Yi immediately marched south toward Ch'ŏllyŏng, where he established a fortified camp and awaited the enemy's approach. At that time, the Japanese Second Division under Katō Kiyomasa was advancing along the Koksan route, while the Fourth Division under Mori Katsunobu was moving north along the Hoeyang route. Yi, assuming that only the Hoeyang route would be taken, secured only the higher elevations of the pass and sent a small detachment of scouts to the southern slopes.

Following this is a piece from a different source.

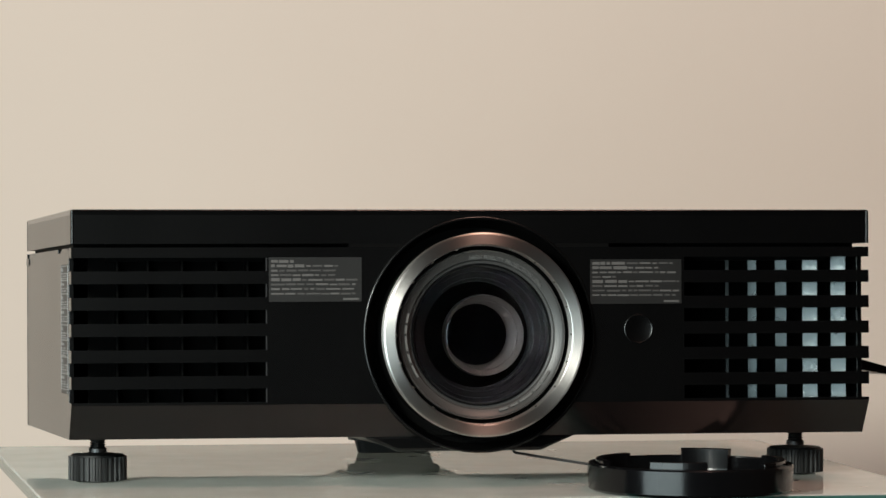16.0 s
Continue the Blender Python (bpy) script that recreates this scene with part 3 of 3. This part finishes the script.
    words("MAIN POWER", 0.0051, INK, m @ Matrix.Translation((0.1109, 0.0368, 0.0002)), projector, squeeze=0.76)
    words("OFF", 0.0046, INK, m @ Matrix.Translation((0.1052, 0.0318, 0.0002)), projector, squeeze=0.78)
    words("ON", 0.0046, INK, m @ Matrix.Translation((0.1158, 0.0318, 0.0002)), projector, squeeze=0.78)
    part("arrow_mark", prism([(0.1340, 0.0048), (0.1382, 0.0048), (0.1361, 0.0070)], 0.0002, 0.0004, m), INK, projector)


def warning_label():
    u0, u1, v0, v1 = 0.0927, 0.1351, 0.0268, 0.0997
    lab = part("warning_label", boxes((u0, u1, v0, v1, 0.0, 0.0001), m=SIDE_B), FILM, projector, "white-printed warning label on the side panel")
    part("label_border", perforated(u0 + 0.0006, u1 - 0.0006, v0 + 0.0022, v1 - 0.0006, [(u0 + 0.0012, u1 - 0.0012, v0 + 0.0028, v1 - 0.0012)], 0.0001, 0.0003, SIDE_B), SILVER, lab)
    heads = ("Warning", "Avertissement", "Warnung", "", "Warning", "Avertissement", "Warnung", "")
    edges = [v1 - 0.0006 - (v1 - v0 - 0.0028) * f for f in (0, 0.120, 0.228, 0.345, 0.478, 0.60, 0.735, 0.870, 1.0)]
    rng = random.Random(4)
    for k, text in enumerate(heads):
        a, b = edges[k], edges[k + 1]
        if k:
            part("label_rule", boxes((u0 + 0.0012, u1 - 0.0012, a - 0.0003, a + 0.0003, 0.0001, 0.0003), m=SIDE_B), SILVER, lab)
        if text:
            words(text, 0.0030, SILVER, SIDE_B @ Matrix.Translation((u0 + 0.0022, a - 0.0021, 0.0002)), lab, align="LEFT", squeeze=0.95)
        else:
            part("print_bar", boxes((u0 + 0.0022, u0 + 0.0185, a - 0.0030, a - 0.0014, 0.0001, 0.0003), m=SIDE_B), SILVER, lab)
        y = a - 0.0046
        while y > b + 0.0008:
            x = u0 + 0.0020
            end = u1 - 0.0022 - rng.choice((0.0, 0.001, 0.0035, 0.009))
            while x < end - 0.001:
                w = min(rng.uniform(0.0015, 0.0055), end - x)
                part("print_bar", boxes((x, x + w, y - 0.00038, y + 0.00038, 0.0001, 0.0002), m=SIDE_B), SILVER if rng.random() < 0.6 else GREYTEXT, lab)
                x += w + 0.0006
            y -= 0.00135
    part("print_bar", boxes((u1 - 0.0085, u1 - 0.0010, v0 + 0.0006, v0 + 0.0014, 0.0001, 0.0003), m=SIDE_B), SILVER, lab)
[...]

On the 12th day, 6th lunar month of 1592, approximately four thousand soldiers under Mori Katsunobu approached Ch'ŏllyŏng, advancing northward. The Japanese troops marched in a narrow valley in a long column formation, with numerous banners and the sounds of trumpets and shouts echoing through the gorge, causing Yi's forces to mistake them for a much larger army and lose morale. Upon hearing further reports that another large Japanese force was approaching from the Koksan direction, many of his soldiers fled. Yi himself was unable to mount a defense and retreated, allowing the Japanese to cross Ch'ŏllyŏng without opposition.

=== Death ===
Yi Hon fled to Kapsan to take refuge; however, at that time the region was rife with discontent among the local population, who had long suffered from political isolation, economic hardship, and heavy exploitation. Many residents rose in rebellion and even surrendered to the Japanese, offering their cooperation. While hiding in Kapsan, Yi Hon was ambushed by rebel villagers led by Ki Ch'unyŏn and Pak Yŏnmun, and in the ensuing skirmish Yi Hon and his son were killed in battle.